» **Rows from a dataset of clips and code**
____

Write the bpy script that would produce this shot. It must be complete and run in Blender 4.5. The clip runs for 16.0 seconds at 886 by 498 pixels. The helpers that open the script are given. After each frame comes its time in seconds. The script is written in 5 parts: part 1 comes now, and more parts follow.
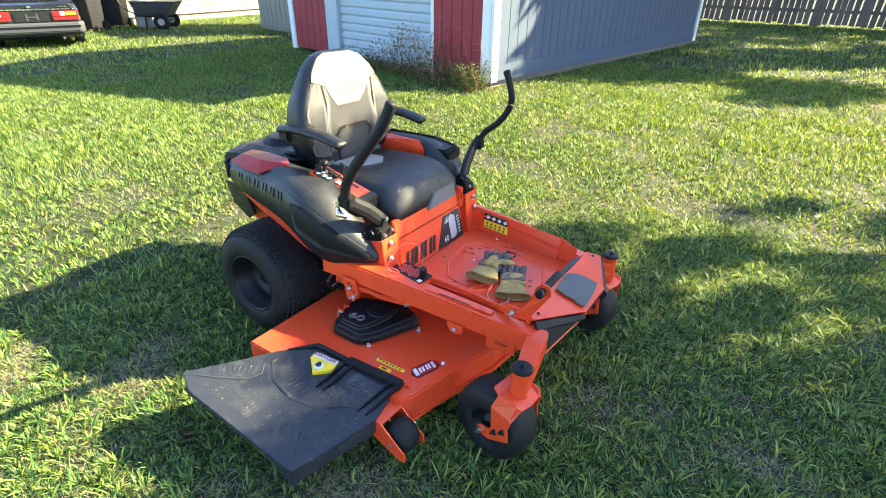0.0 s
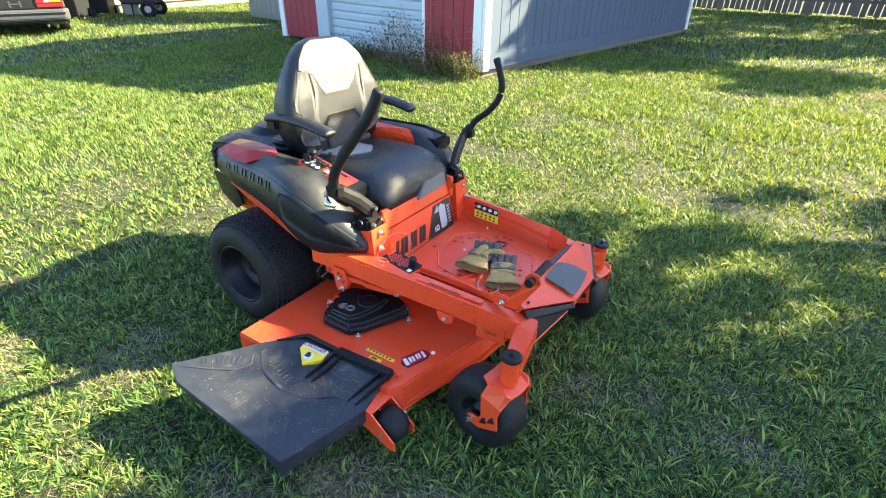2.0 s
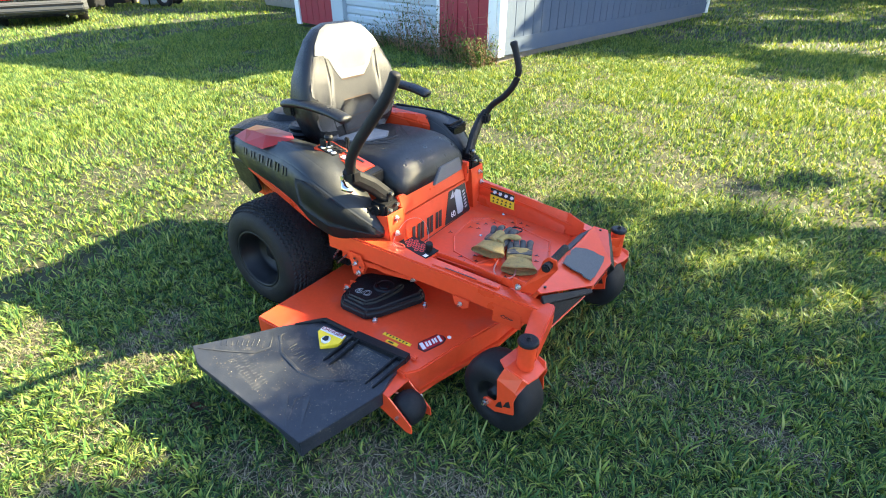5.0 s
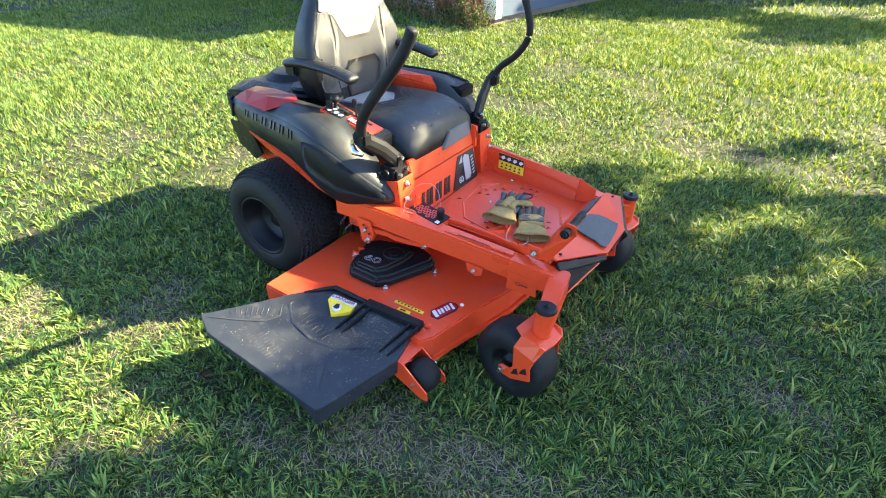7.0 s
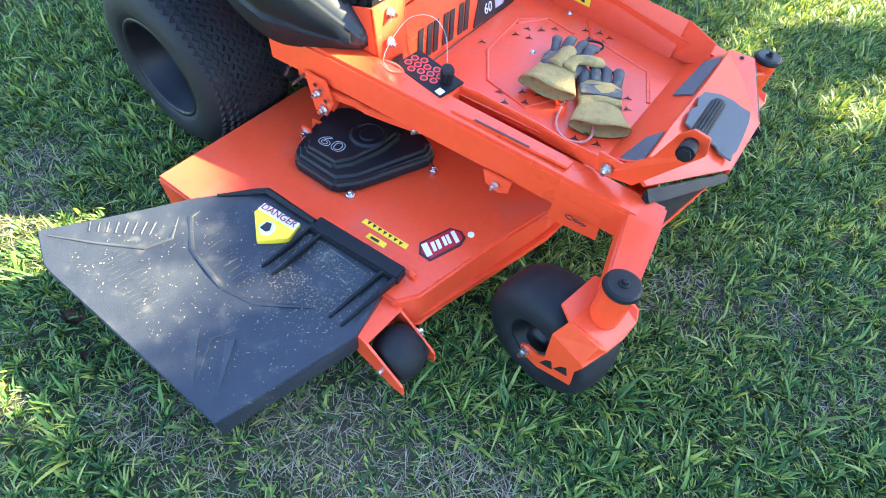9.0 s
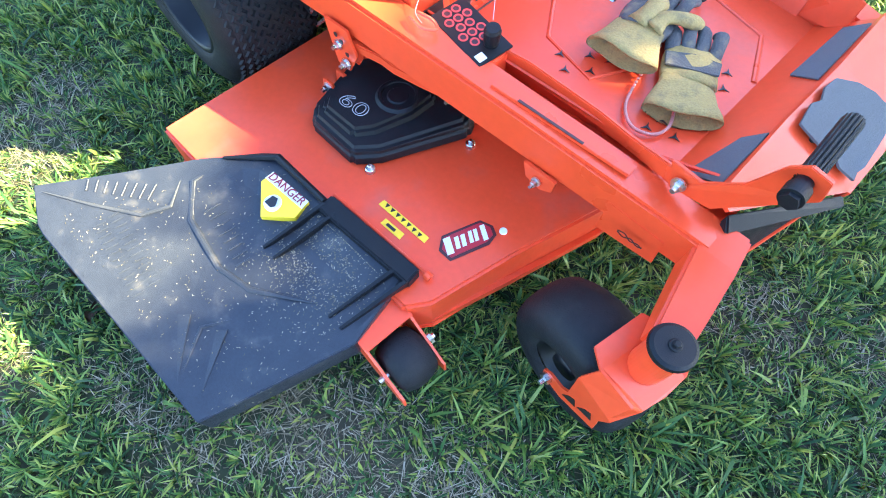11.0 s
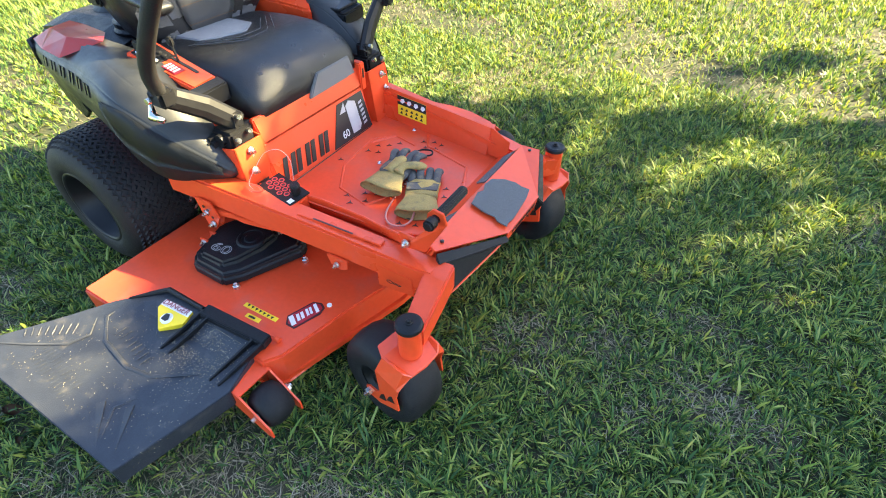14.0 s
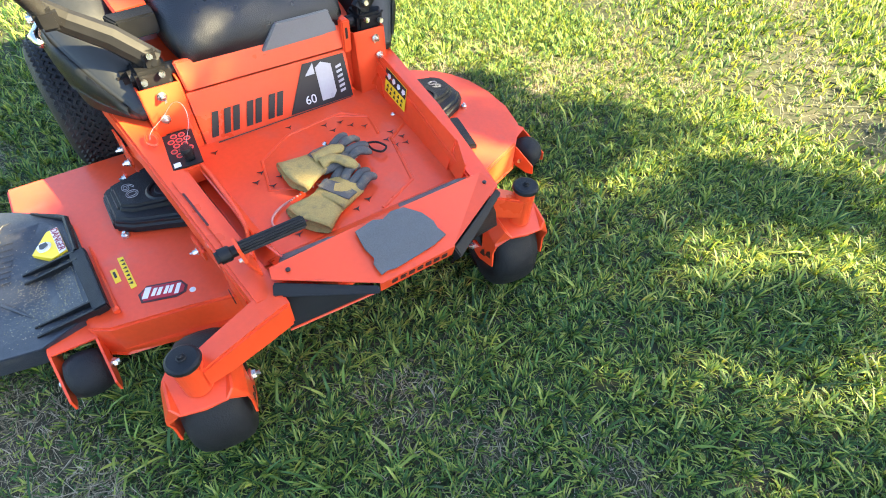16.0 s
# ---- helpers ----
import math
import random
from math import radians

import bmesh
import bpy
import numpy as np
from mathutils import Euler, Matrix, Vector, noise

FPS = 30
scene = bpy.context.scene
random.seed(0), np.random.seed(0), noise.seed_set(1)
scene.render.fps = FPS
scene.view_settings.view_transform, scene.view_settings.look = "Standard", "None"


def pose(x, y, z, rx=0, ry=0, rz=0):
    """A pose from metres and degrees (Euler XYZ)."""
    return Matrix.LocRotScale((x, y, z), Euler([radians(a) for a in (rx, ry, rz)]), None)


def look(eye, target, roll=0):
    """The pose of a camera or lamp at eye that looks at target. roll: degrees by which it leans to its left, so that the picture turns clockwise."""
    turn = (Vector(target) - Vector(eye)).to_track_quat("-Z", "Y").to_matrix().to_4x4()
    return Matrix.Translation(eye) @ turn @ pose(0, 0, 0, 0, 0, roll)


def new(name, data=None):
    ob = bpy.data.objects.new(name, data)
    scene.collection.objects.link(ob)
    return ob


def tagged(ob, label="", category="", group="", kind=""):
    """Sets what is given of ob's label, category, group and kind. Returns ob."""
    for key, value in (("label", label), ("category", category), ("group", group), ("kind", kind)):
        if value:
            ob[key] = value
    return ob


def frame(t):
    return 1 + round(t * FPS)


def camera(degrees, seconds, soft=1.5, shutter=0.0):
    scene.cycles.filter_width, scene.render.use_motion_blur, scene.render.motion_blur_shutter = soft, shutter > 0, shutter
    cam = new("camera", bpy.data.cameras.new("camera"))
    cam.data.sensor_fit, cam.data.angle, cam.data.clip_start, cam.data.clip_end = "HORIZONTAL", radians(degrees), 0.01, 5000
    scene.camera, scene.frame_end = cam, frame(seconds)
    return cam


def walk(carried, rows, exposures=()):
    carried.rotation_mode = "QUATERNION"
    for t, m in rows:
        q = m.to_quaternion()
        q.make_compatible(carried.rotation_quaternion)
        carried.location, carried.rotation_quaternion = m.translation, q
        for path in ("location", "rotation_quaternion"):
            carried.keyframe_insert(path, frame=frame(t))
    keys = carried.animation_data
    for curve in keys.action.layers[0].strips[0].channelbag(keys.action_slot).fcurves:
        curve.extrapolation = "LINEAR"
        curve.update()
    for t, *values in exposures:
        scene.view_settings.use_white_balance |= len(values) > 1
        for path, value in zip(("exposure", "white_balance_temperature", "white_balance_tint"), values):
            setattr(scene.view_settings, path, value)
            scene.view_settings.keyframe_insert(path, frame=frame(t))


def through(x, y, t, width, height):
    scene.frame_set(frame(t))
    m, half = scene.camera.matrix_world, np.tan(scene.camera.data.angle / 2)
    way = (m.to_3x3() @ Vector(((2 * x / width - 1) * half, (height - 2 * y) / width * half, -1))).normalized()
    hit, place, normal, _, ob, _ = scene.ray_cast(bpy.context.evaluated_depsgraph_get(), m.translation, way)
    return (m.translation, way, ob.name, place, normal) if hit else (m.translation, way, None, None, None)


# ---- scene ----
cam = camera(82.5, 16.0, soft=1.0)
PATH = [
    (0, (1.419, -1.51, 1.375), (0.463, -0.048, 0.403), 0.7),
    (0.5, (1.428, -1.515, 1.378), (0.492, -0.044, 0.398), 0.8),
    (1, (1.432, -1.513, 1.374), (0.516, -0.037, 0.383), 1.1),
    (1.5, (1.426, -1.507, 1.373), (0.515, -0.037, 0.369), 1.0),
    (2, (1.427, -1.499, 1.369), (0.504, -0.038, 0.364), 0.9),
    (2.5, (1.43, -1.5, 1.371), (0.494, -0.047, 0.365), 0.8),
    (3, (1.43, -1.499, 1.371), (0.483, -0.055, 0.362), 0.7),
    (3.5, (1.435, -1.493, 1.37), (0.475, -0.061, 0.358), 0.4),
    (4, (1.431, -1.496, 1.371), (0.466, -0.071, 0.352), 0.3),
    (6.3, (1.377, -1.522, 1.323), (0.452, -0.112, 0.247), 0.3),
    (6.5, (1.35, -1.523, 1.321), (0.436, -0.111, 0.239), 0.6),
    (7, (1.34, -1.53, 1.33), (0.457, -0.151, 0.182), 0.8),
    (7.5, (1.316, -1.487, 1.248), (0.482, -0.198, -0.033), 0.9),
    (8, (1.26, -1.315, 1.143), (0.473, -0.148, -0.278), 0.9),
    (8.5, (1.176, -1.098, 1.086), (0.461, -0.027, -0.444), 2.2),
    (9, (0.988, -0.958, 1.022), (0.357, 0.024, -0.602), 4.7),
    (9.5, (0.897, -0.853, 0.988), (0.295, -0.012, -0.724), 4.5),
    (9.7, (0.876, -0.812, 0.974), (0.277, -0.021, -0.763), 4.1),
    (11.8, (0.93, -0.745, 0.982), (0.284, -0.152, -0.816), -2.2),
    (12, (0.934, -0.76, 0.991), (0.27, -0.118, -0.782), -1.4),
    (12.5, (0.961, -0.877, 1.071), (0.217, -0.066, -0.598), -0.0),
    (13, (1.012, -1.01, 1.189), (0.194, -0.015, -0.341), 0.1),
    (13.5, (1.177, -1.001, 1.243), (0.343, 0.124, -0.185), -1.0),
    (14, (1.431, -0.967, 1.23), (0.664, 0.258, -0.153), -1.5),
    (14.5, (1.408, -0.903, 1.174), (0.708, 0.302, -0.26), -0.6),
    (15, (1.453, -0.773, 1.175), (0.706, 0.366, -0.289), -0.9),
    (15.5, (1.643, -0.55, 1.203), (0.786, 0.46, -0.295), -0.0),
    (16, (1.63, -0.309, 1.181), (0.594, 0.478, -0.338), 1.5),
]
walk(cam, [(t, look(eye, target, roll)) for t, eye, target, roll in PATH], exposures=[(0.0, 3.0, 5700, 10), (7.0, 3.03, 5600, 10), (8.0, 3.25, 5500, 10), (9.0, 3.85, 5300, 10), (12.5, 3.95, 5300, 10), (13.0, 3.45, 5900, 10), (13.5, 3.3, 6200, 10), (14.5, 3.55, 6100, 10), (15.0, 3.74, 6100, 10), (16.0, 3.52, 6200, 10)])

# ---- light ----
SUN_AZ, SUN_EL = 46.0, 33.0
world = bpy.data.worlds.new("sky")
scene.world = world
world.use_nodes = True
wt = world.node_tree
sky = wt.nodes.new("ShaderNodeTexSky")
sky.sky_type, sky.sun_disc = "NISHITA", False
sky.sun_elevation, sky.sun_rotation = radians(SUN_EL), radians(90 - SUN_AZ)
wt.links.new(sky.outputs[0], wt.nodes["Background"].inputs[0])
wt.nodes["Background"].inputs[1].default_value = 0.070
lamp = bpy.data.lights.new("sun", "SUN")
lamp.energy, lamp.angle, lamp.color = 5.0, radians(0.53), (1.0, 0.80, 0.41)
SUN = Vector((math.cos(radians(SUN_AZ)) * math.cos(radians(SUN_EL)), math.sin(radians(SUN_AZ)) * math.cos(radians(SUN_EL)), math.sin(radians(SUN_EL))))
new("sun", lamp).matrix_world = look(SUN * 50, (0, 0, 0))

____

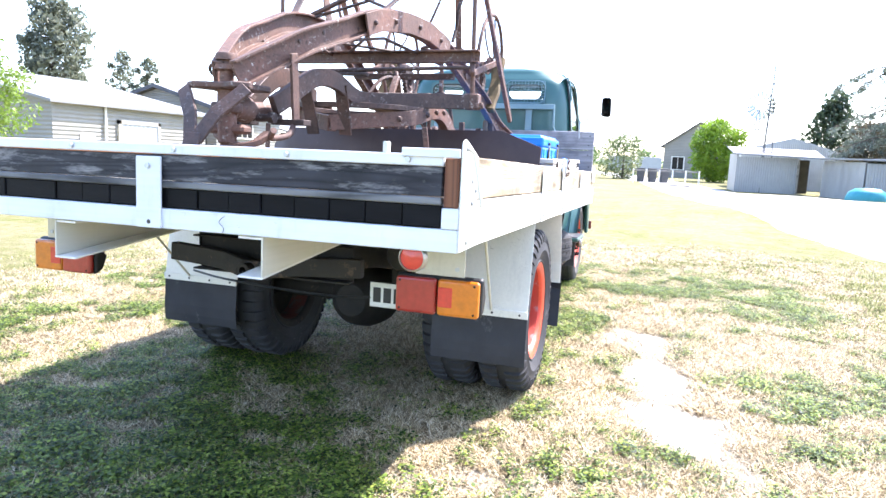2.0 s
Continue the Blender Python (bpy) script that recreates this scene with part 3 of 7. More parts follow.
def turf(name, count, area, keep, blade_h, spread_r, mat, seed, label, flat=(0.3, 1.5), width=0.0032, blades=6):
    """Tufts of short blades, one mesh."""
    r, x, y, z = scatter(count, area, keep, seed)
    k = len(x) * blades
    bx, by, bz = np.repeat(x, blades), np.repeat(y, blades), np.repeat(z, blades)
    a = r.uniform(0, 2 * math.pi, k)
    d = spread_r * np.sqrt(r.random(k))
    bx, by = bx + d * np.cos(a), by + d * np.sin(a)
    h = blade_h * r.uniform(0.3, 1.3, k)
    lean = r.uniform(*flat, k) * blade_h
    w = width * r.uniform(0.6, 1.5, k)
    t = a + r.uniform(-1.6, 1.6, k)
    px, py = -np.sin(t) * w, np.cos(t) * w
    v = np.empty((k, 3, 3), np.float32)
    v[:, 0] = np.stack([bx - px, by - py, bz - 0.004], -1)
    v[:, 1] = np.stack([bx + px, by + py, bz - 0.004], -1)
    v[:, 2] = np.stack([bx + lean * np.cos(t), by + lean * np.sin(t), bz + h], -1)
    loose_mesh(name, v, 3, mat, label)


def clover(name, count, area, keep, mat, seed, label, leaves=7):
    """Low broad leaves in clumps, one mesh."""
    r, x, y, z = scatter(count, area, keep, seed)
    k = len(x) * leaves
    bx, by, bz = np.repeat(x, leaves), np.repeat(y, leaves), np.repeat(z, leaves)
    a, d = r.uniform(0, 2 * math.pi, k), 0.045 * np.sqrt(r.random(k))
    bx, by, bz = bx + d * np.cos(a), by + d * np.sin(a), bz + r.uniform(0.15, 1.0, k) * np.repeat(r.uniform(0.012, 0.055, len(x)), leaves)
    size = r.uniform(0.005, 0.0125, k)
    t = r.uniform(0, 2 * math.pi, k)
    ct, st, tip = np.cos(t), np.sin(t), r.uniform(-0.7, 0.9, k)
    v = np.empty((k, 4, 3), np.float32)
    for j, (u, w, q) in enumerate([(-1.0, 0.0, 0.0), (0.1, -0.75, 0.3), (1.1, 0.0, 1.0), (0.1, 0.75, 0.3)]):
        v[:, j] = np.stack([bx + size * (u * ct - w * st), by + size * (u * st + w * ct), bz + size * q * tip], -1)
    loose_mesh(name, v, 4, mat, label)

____

» **Work instructions**
Exactly the lines from the line that has "Continue the Blender" through the line that has "loose_mesh(name, v, 3, mat, label)" are to be repeated, both included, with nothing added.

» **Exercise response**
Continue the Blender Python (bpy) script that recreates this scene with part 3 of 7. More parts follow.
def turf(name, count, area, keep, blade_h, spread_r, mat, seed, label, flat=(0.3, 1.5), width=0.0032, blades=6):
    """Tufts of short blades, one mesh."""
    r, x, y, z = scatter(count, area, keep, seed)
    k = len(x) * blades
    bx, by, bz = np.repeat(x, blades), np.repeat(y, blades), np.repeat(z, blades)
    a = r.uniform(0, 2 * math.pi, k)
    d = spread_r * np.sqrt(r.random(k))
    bx, by = bx + d * np.cos(a), by + d * np.sin(a)
    h = blade_h * r.uniform(0.3, 1.3, k)
    lean = r.uniform(*flat, k) * blade_h
    w = width * r.uniform(0.6, 1.5, k)
    t = a + r.uniform(-1.6, 1.6, k)
    px, py = -np.sin(t) * w, np.cos(t) * w
    v = np.empty((k, 3, 3), np.float32)
    v[:, 0] = np.stack([bx - px, by - py, bz - 0.004], -1)
    v[:, 1] = np.stack([bx + px, by + py, bz - 0.004], -1)
    v[:, 2] = np.stack([bx + lean * np.cos(t), by + lean * np.sin(t), bz + h], -1)
    loose_mesh(name, v, 3, mat, label)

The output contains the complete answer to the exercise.